[Animation scripts]

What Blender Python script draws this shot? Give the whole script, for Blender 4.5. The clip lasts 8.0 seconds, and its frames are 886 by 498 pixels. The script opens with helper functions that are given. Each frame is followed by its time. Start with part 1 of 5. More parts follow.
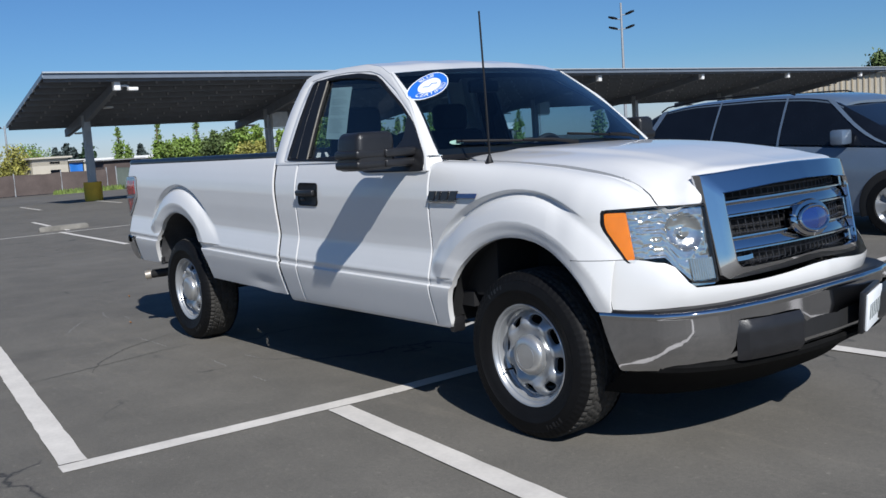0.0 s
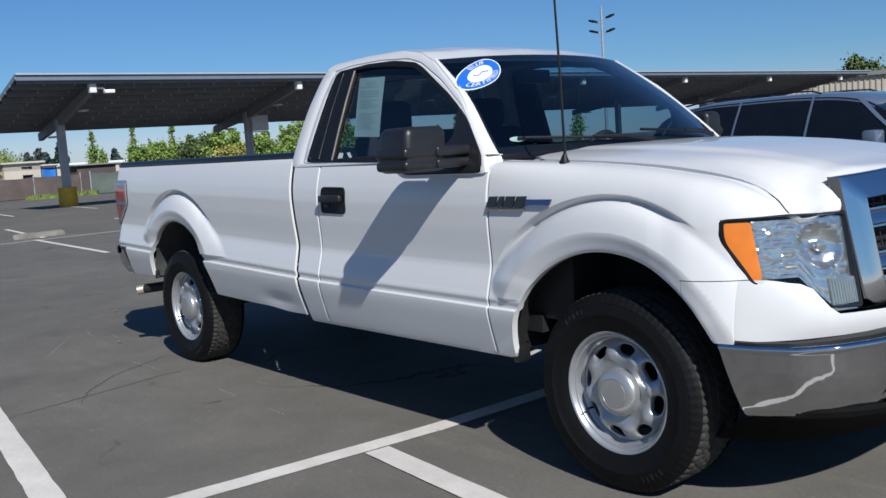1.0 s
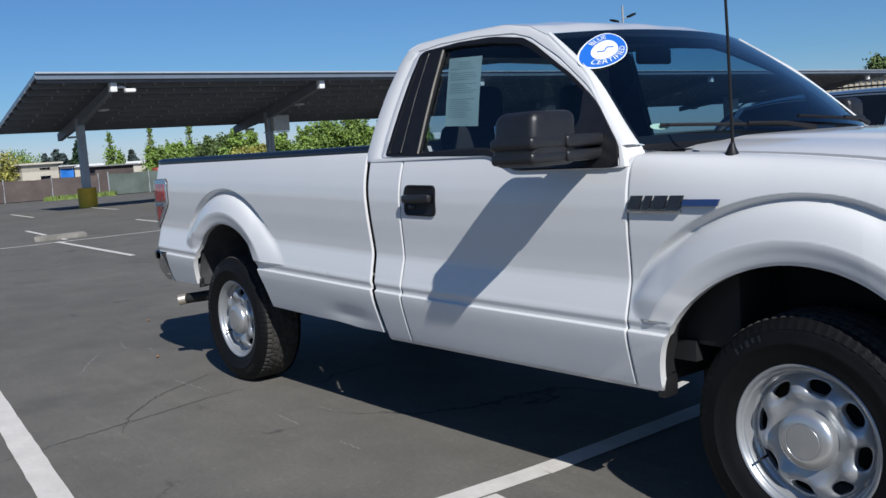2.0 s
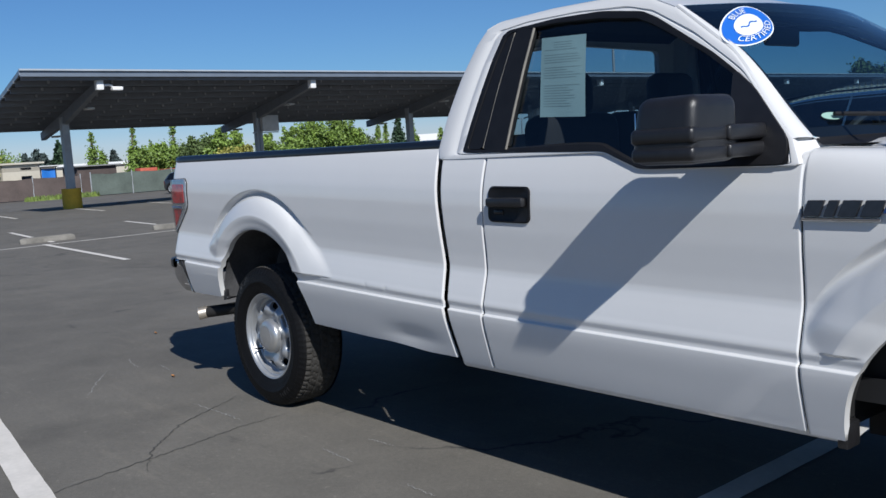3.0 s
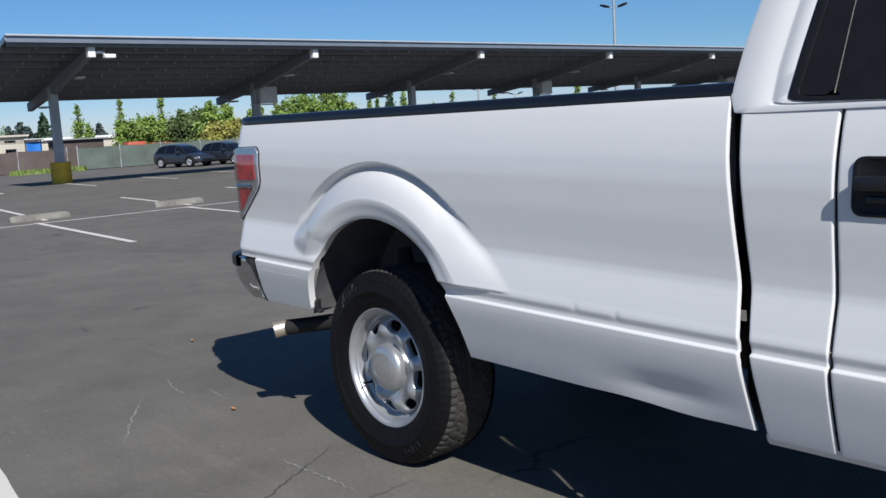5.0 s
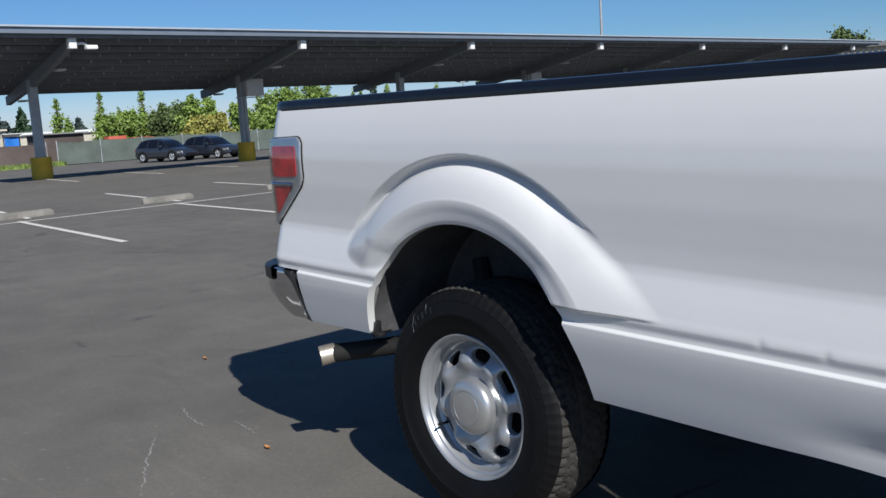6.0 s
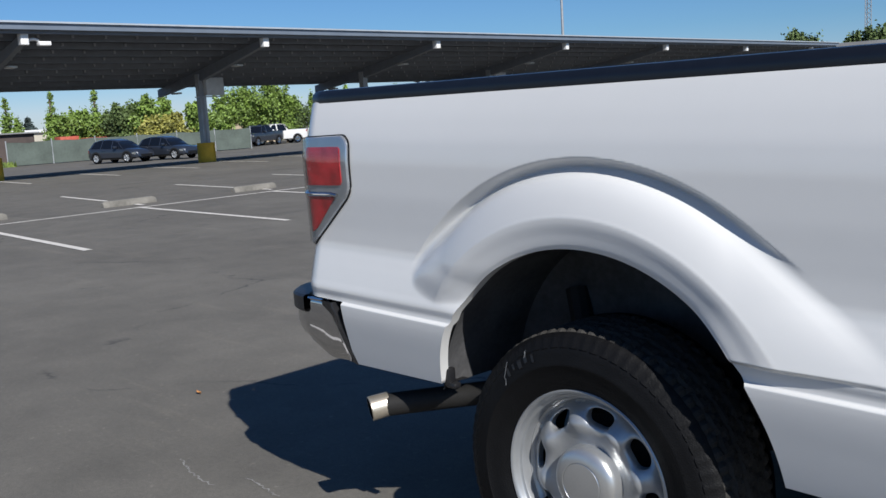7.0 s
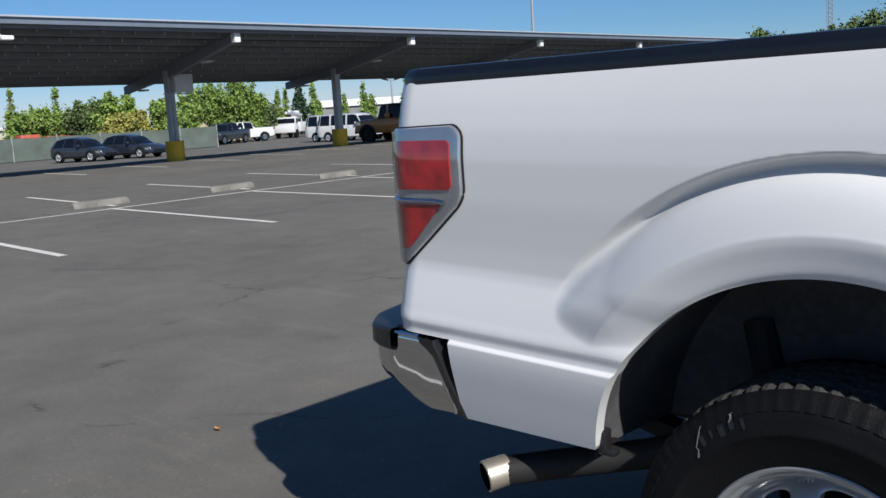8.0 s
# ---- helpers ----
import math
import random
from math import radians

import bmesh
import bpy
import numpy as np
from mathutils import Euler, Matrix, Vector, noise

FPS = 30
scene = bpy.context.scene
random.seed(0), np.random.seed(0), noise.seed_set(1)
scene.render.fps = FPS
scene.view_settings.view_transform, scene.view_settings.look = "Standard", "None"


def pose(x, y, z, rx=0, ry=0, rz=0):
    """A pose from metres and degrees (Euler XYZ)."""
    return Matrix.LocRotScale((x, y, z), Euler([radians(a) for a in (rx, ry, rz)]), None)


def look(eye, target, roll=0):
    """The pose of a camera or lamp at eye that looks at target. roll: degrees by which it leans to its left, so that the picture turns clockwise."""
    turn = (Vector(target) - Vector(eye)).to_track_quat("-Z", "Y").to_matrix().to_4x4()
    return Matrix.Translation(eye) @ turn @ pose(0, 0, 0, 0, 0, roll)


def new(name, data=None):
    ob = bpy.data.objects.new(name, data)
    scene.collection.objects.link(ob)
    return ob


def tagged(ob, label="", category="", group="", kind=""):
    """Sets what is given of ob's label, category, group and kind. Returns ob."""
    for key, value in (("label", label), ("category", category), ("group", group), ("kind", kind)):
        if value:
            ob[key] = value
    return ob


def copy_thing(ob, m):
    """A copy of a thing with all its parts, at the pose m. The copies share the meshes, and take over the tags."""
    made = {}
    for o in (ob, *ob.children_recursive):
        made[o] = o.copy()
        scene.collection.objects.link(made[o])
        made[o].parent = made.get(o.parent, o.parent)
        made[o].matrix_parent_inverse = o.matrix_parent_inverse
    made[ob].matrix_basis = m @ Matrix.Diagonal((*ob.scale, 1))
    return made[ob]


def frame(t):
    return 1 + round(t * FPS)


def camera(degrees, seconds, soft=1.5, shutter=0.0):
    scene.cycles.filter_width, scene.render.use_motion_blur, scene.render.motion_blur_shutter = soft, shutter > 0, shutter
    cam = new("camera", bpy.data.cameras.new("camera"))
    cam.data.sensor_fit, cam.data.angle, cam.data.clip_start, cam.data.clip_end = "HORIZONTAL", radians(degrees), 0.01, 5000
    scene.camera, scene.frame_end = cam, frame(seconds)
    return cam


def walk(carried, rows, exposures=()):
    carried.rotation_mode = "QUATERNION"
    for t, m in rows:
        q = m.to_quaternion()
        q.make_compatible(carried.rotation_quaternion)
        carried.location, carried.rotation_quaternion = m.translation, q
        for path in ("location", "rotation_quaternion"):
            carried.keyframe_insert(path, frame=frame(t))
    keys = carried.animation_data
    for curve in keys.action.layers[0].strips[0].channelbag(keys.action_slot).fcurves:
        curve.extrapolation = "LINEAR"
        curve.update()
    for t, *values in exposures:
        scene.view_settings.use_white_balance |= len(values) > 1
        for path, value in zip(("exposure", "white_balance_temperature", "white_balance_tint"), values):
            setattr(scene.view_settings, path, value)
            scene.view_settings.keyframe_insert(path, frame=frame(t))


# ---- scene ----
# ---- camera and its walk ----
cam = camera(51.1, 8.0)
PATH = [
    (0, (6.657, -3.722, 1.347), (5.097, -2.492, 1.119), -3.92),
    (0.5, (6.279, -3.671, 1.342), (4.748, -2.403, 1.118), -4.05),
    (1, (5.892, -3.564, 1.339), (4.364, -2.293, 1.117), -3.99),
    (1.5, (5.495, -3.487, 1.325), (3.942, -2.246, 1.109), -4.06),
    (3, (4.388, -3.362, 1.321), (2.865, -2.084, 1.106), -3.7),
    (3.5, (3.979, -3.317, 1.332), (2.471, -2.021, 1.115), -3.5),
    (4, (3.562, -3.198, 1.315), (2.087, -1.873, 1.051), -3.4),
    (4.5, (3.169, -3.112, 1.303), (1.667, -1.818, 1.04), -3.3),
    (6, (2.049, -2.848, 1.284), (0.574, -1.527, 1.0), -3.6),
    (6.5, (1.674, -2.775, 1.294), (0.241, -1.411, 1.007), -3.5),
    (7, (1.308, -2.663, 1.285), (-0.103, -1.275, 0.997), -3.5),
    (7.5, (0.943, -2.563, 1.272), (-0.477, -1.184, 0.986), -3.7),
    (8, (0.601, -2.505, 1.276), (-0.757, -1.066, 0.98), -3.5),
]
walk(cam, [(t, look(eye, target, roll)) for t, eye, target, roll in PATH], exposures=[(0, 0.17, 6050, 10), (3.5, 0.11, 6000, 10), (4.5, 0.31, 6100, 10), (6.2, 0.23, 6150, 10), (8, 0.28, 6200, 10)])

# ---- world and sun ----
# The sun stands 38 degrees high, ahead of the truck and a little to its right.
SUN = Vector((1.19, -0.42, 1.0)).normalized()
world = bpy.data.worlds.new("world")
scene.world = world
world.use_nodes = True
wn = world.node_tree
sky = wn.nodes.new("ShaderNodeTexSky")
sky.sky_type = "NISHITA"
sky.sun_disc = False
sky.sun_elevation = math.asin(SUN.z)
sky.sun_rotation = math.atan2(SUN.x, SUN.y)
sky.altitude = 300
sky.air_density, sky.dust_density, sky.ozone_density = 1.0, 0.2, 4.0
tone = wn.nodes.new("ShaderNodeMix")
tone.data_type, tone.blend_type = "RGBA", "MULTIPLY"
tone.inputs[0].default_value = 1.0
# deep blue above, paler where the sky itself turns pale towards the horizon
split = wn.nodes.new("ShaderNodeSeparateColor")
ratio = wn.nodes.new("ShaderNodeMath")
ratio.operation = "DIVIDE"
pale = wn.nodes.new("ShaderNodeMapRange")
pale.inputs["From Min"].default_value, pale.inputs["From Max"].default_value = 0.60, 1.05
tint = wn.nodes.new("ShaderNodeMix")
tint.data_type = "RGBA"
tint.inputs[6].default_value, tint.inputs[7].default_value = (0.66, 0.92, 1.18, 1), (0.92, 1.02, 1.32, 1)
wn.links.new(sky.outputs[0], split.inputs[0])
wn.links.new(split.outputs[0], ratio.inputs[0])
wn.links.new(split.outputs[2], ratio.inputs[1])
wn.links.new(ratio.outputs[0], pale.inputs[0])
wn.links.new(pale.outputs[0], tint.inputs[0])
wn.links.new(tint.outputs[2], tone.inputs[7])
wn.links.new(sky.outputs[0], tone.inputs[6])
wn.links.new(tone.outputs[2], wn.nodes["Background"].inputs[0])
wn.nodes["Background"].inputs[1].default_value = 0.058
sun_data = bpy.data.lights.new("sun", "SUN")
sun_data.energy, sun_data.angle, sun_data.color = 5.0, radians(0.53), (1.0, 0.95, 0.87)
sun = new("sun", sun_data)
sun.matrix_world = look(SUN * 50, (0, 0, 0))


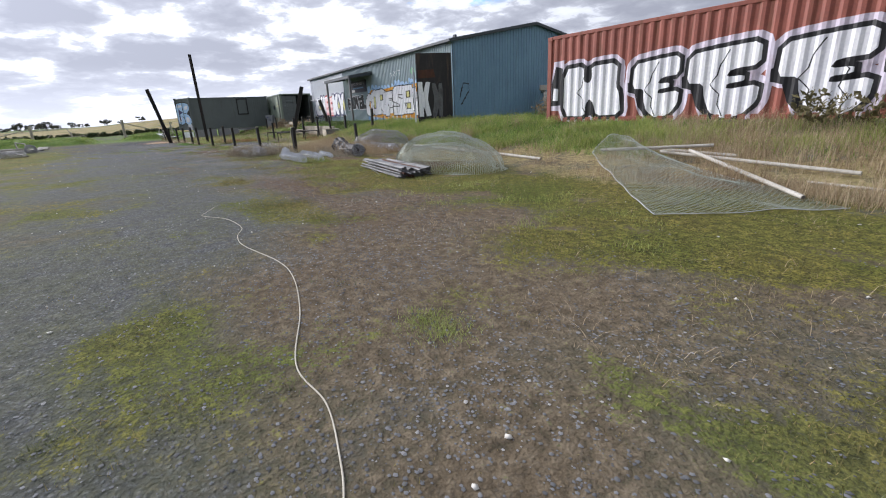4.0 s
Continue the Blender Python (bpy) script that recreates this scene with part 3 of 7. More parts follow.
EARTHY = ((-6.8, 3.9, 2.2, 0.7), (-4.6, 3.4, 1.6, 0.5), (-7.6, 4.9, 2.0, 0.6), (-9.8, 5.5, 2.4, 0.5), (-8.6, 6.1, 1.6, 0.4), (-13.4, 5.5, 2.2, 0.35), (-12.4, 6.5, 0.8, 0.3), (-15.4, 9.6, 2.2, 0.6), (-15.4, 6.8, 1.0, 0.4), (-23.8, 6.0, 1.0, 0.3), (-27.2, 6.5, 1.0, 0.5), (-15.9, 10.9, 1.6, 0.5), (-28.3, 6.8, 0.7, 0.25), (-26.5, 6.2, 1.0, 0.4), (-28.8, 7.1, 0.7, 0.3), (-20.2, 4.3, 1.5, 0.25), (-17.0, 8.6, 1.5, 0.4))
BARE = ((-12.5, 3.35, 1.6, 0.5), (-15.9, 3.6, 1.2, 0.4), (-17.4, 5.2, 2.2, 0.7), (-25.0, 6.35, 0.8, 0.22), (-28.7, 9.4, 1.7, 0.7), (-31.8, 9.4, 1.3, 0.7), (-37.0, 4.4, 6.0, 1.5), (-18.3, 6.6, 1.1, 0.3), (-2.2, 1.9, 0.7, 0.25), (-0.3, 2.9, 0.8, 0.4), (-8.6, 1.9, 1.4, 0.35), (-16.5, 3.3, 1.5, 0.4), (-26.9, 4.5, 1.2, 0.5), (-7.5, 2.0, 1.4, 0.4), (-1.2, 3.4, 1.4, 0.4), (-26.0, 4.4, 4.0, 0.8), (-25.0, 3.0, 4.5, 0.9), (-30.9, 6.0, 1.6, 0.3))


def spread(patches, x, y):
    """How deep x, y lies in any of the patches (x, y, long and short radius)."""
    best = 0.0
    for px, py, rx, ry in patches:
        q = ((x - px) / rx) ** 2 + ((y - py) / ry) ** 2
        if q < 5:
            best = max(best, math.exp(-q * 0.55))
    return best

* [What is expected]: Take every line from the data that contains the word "curve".

* [Solution]:
    for curve in keys.action.layers[0].strips[0].channelbag(keys.action_slot).fcurves:
        curve.extrapolation = "LINEAR"
        curve.update()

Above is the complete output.